We Take it Seriously

Here at SLMHC, our staff and physicians are trained on proper hand hygiene and the Four Moments of Hand Hygiene.

Join us in practicing good hand hygiene! When visiting SLMHC, help prevent the spread of infection by using one of our hand sanitation stations located throughout our facilities!


Hand Hygiene

Here at SLMHC, we take hand hygiene seriously. Hand hygiene is cleaning your hands to stop the spread of germs. Please wash your hands when you: enter the hospital building, before and after every contact with a patient, before and after eating, after using the washroom and when leaving the building.

Hand sanitizer stations are located throughout the hospital to help with this.  Hand sanitizer stations are effective if your hands are visibly clean, however if your hands are soiled or visibly dirty use soap and water in one of our washrooms located throughout the facility.

SLMHC regularly monitors and reviews hand hygiene rates of our staff and physicians, and uses this information to execute best practice protective measures and continually improve patient care and safety.

Access our hand hygiene rates or more information on hand hygiene in healthcare settings.


What is MRSA?

It is a type of a bacteria that is resistant to certain or all types of the betalactam classes of antibiotics such as penicillins, penicillinaseresistant penicillins (e.g. Cloxacillin) and cephalosporins.

Risk factors for MRSA acquisition include procedures, prior treatment with antibiotics, prolonged hospital stay, stay in intensive care of burn units, surgical wounds and close proximity to a colonized person. MRSA can also be transmitted from mother to child through breast milk.

What is VRE?

Enterococci are bacteria that are normally present in the human intestines and in the female genital tract and are often found in the environment. These bacteria can sometimes cause infections. Vancomycin is an antibiotic that is often used to treat infections caused by enterococci .In some instances enterococci have become resistant to this drug and thus are called vancomycin resistant enterococci (VRE).

Risk factors for VRE include underlying disease, presence of invasive devices, prior colonization with VRE, antibiotic use and length of hospital stay.

How are MRSA and VRE transmitted?

The single most important mode of transmission of MRSA and VRE in a health care setting is via transiently colonized hands of health care workers who acquire it from contact with colonized or infected patients, and or handling contaminated material and equipment. The unrecognized colonized presents a particular risk for transmission to other patients.

What is C. difficile?

C. difficile is one of the many types of bacteria that can be found in feces (bowel movement), and has been a known cause of health care associated diarrhea for about 30 years.

Where does C. difficile come from?

C. difficile is not new. Although people may lately associate it with health care settings, it doesn’t come from hospitals, longterm care homes or laboratories. It is widely distributed in the environment and can be found in the human intestine, occurring naturally in 35% of adults (more commonly in the elderly) without causing symptoms.

What causes C. difficile?

C. difficile can be picked up on the hands from exposure in the environment and can get into the stomach once the mouth is touched, or if food is handled and then swallowed. Once in the stomach, the bacteria usually will not cause any problems unless the other bowel bacteria are disturbed, which can happen when antibiotics are taken.

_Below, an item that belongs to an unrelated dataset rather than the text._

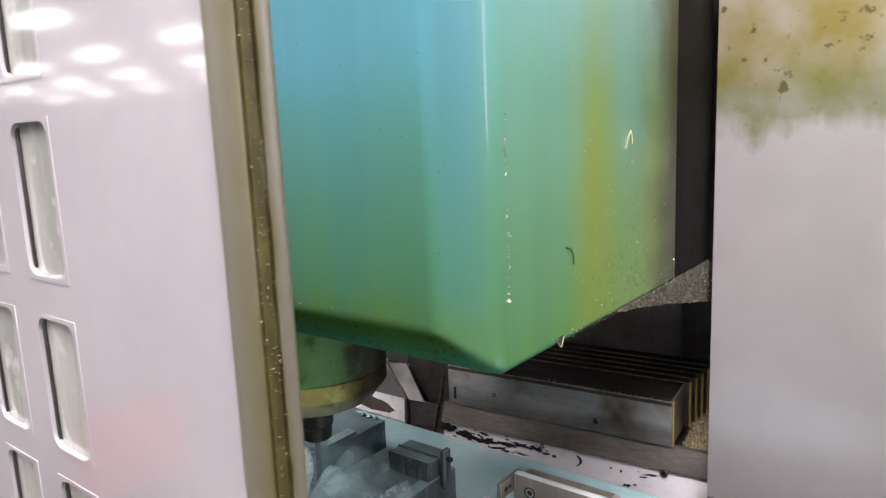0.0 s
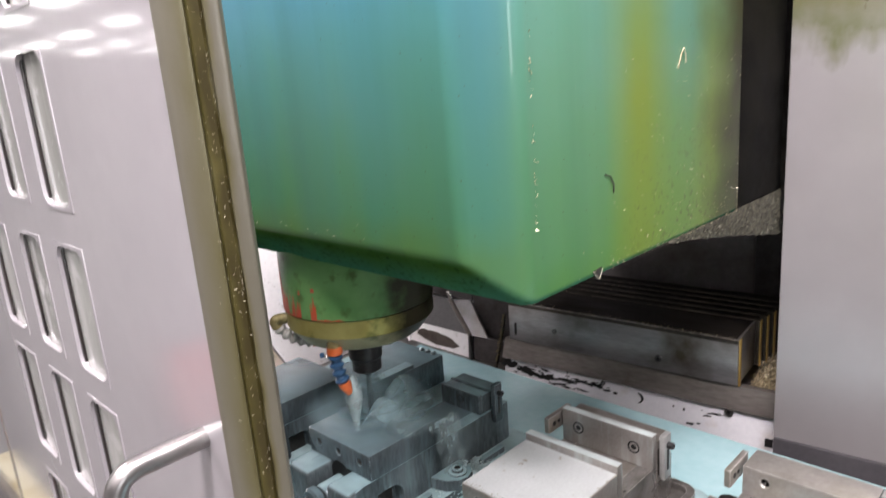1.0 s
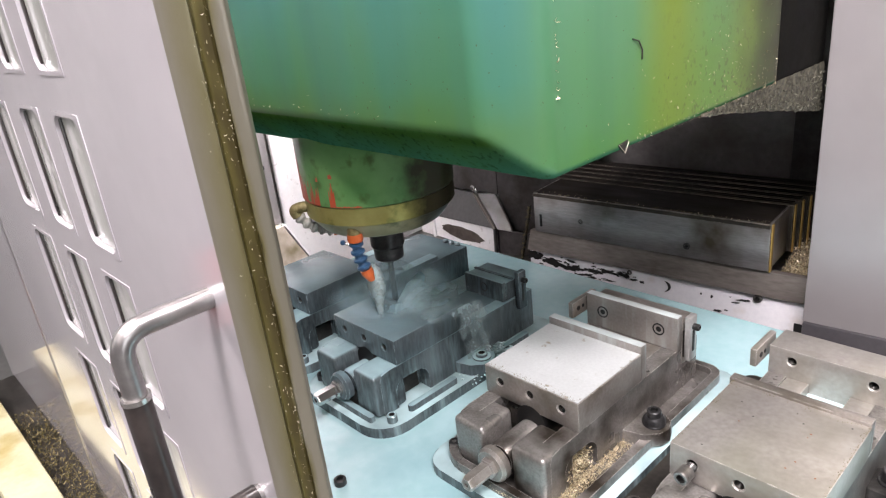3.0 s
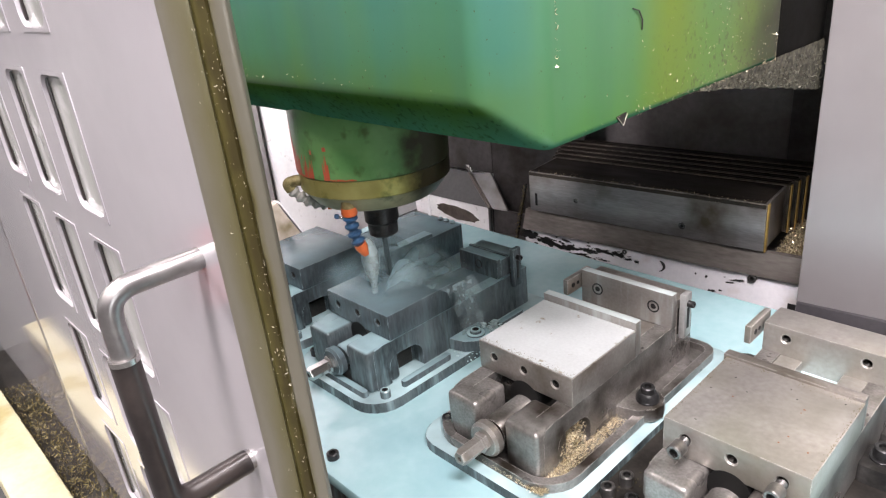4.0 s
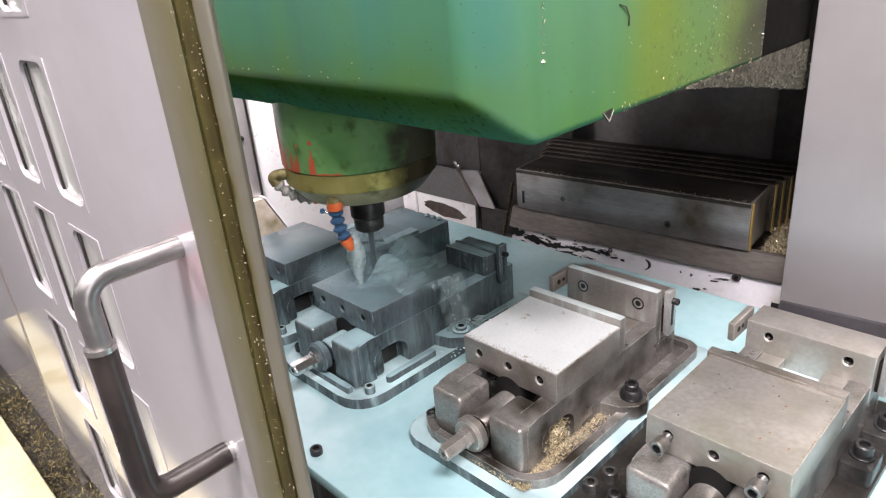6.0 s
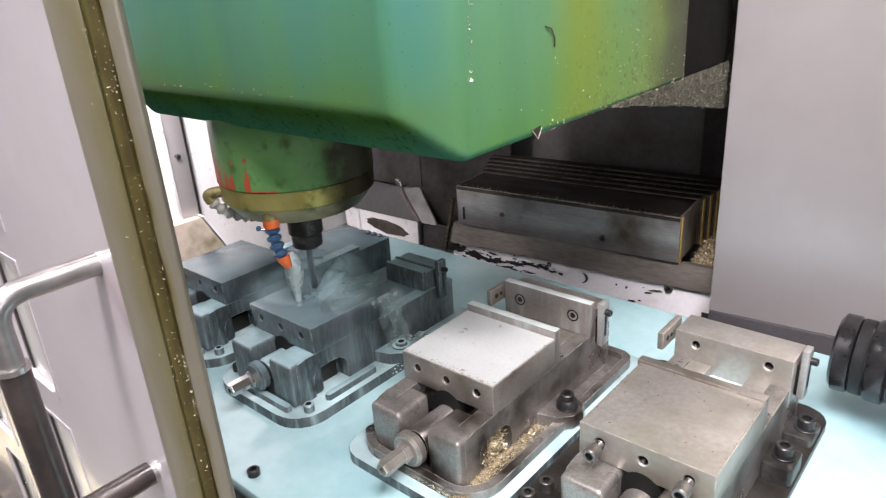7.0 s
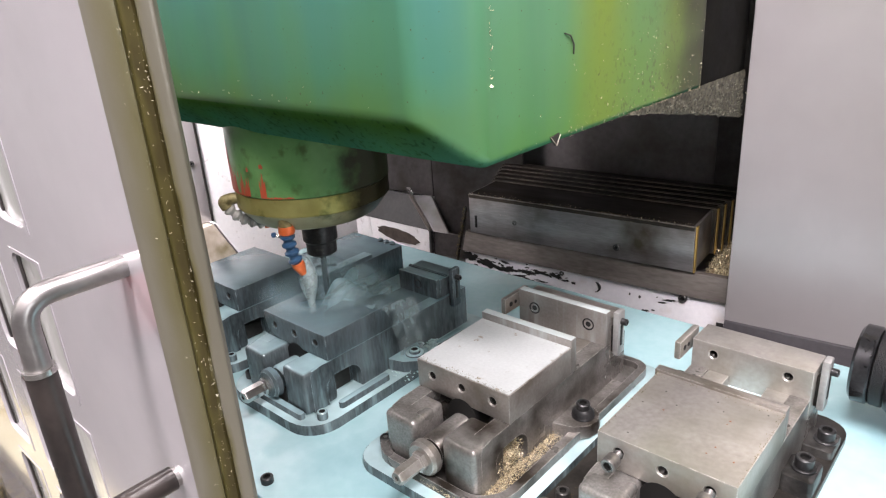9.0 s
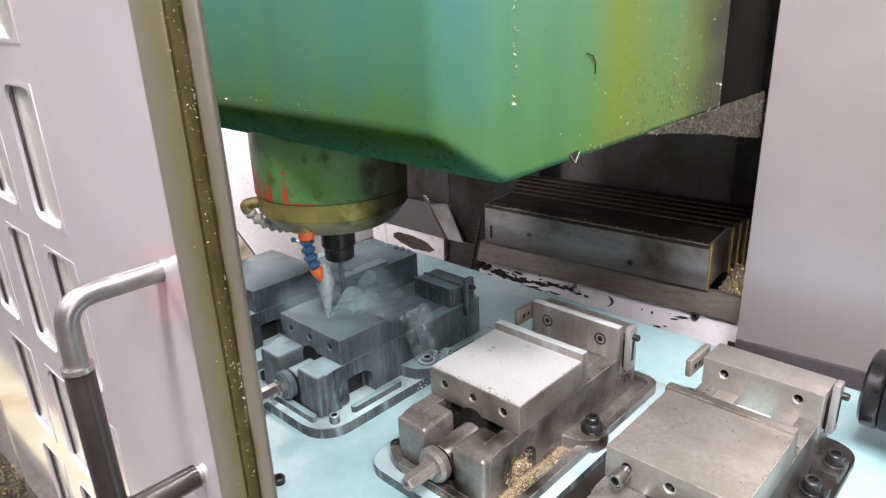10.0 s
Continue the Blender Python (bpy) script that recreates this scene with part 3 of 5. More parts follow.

The use of antibiotics increases the chances of developing C. difficile diarrhea as it alters the normal level of good bacteria found in the intestines and colon. Without the presence of the normal bowel bacteria, the C. difficile bacteria may start to grow and produce a toxin that can damage the bowel and lead to watery diarrhea, fever and abdominal pain or tenderness.

How does C. difficile spread?

When a person has C. difficile, the bacteria in their feces can contaminate surfaces such as toilets, bedpans, commode chairs, and door handles (if feces is on hands). Othe,r healthy individuals can be contaminated if their hands touch these items. If these individuals then touch their mouths without washing their hands, they can become infected.

C. difficile produces spores that survive for long periods and are resistant to destruction by many environmental factors (e.g. temperature, humidity).

Hand hygiene: everyone’s responsibility Good hand washing by everyone, healthcare staff, physicians, volunteers, patients and visitors, is the single most effective way to prevent the spread of infectious diseases like C. difficile.